Is there a parameter that can be edited so that we can adjust the vSAN CPU world? I tried to look through the advanced system settings for a particular host in the cluster, but didn't see any particular key there that alluded to adjusting this. If we could adjust this number up respective to the host PCPUs, I think this could allow NVMe drives to perform much better in terms of HCIBench FIO.

Nov 10, 2020
Nov 10, 2020

No, we dont have any doc for rvc, if you wanted to add that functionality:
1. upgrade to 2.5.1
2. look at the following script to start with
/root/rvc/lib/rvc/modules/vsantest/perf.rb(search for pvscsi)

Nov 11, 2020

One other question, is there any other HCI-Bench documentation around workflow. Once we confirm that using NVMe virtual disks is faster for all NVMe configurations (should confirm that later today), we will start modifying the code.

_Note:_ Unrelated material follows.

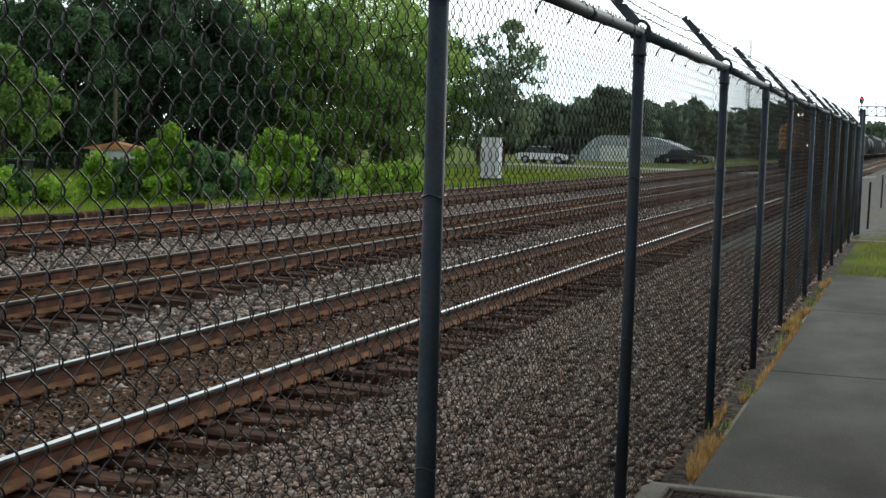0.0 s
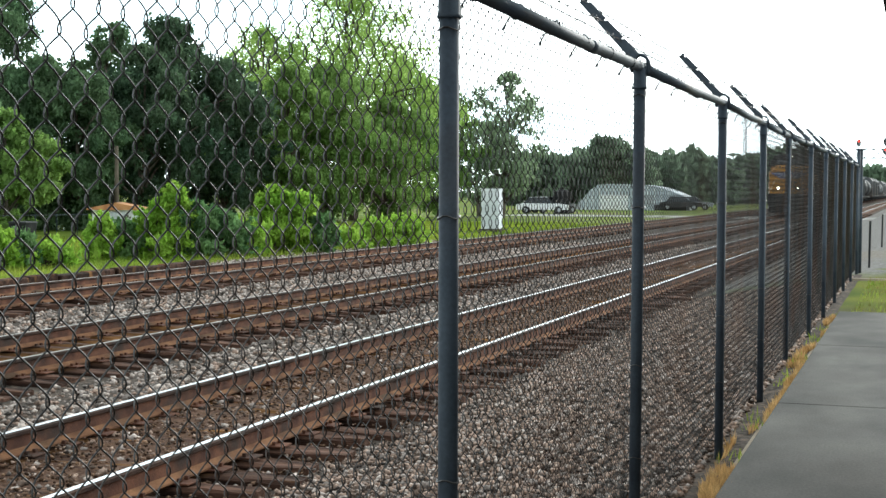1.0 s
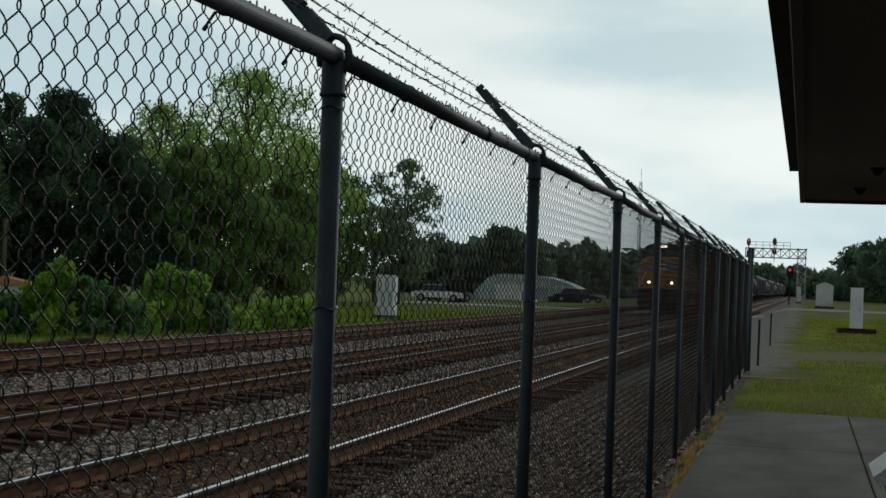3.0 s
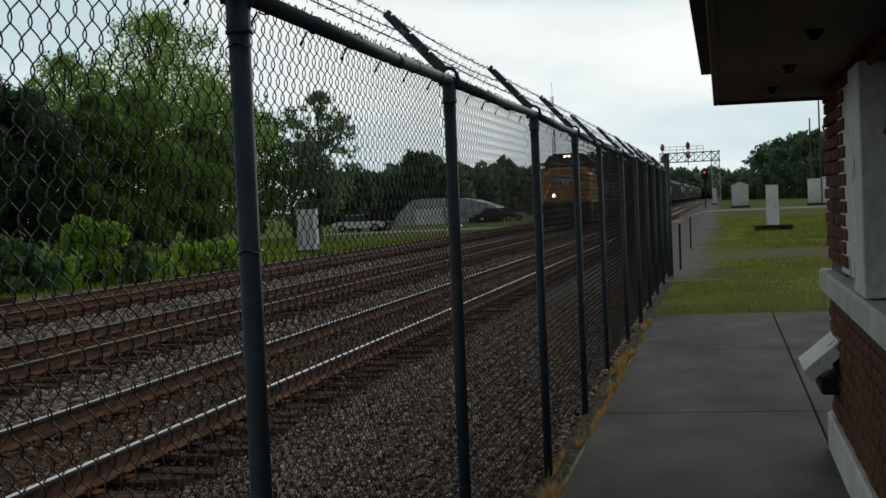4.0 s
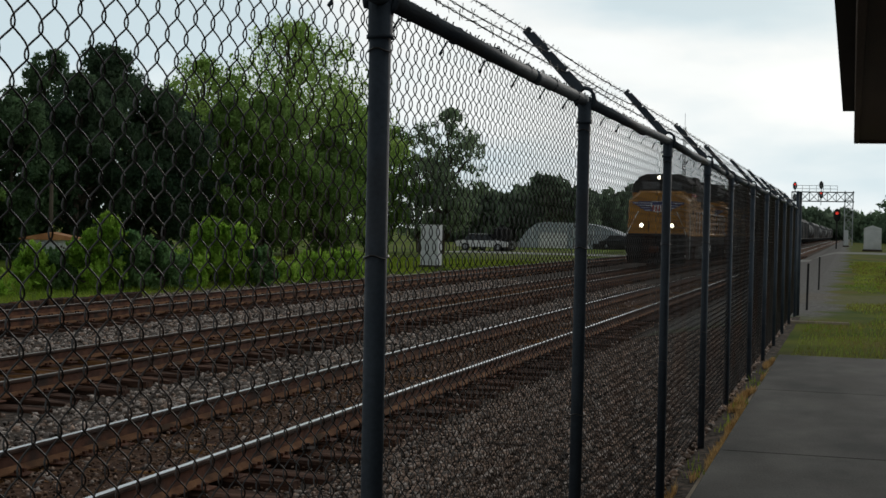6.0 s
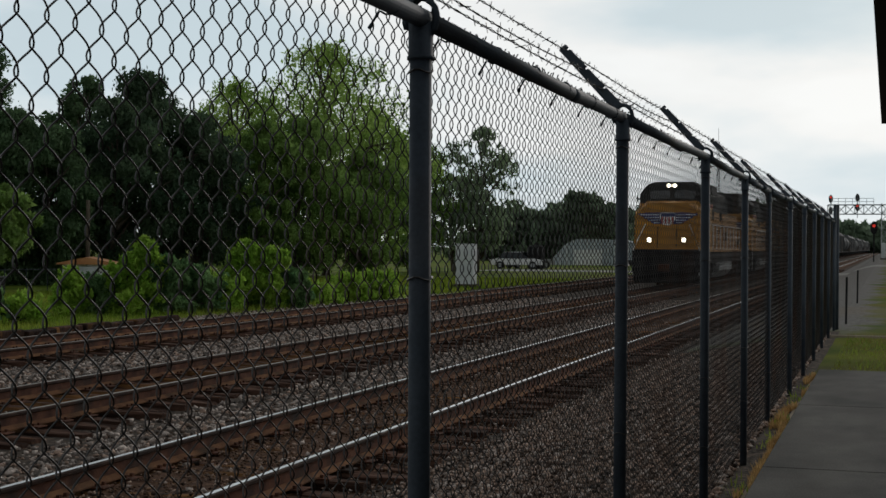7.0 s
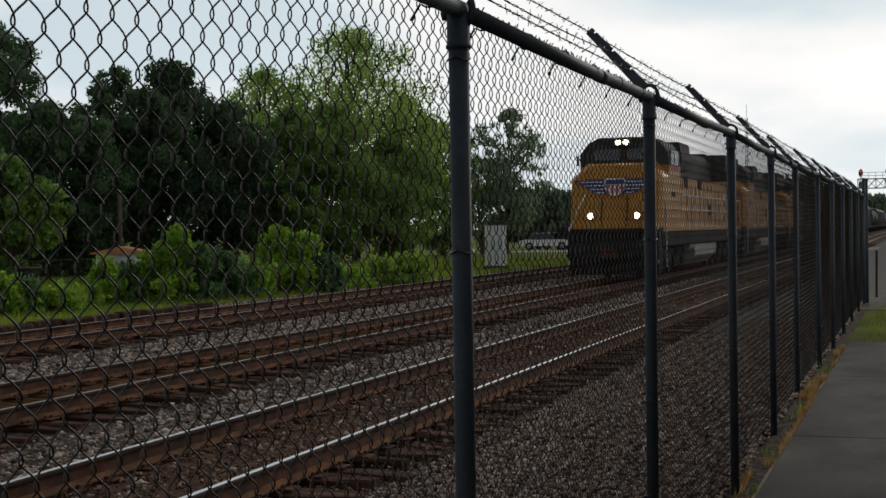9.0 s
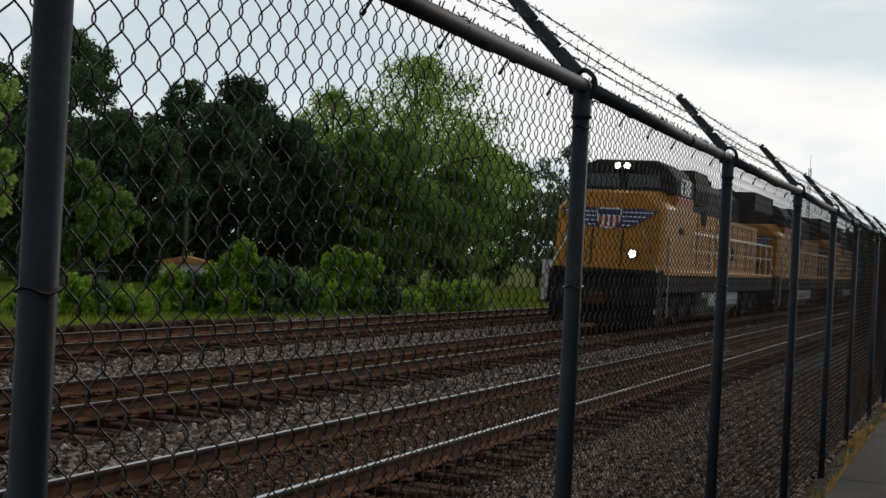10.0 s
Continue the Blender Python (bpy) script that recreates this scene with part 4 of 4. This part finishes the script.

We would like to add a button, near easy run, that enables NVMe disk on the VMs. The code seems like it starts with HTML, then uses Javascript to parse, then calls bash scripts, which call Ruby. It also uses global variables which we are not entirely sure where those are instantiated. The data path is a little complex. Is there any documentation on how this is setup?

Nov 12, 2020

i would recommend to start with those three files i mentioned, i understand you want to add a toggle on the ui in order to make it happen, i can handle that part as long as the backend implementation is built.
we could add one more param into /opt/automation/perf-conf.yaml in order to allow user to do so.

Nov 10, 2020

AH! That makes sense, because the I would expect the physical NVMe disks to be faster than they are.

I believe the limit we are hitting is actually the vSAN World CPU. The problem is that we are having to use the CPU dedicated to VSAN for Protocol translation, which eats up ... probably half of the World CPU? If we can use vNVME disks for the VMs, that would eliminate the need for the Protocol translation, and unlock significant performance gains.

Nov 12, 2020

no, there is no such params exposed to end-uer.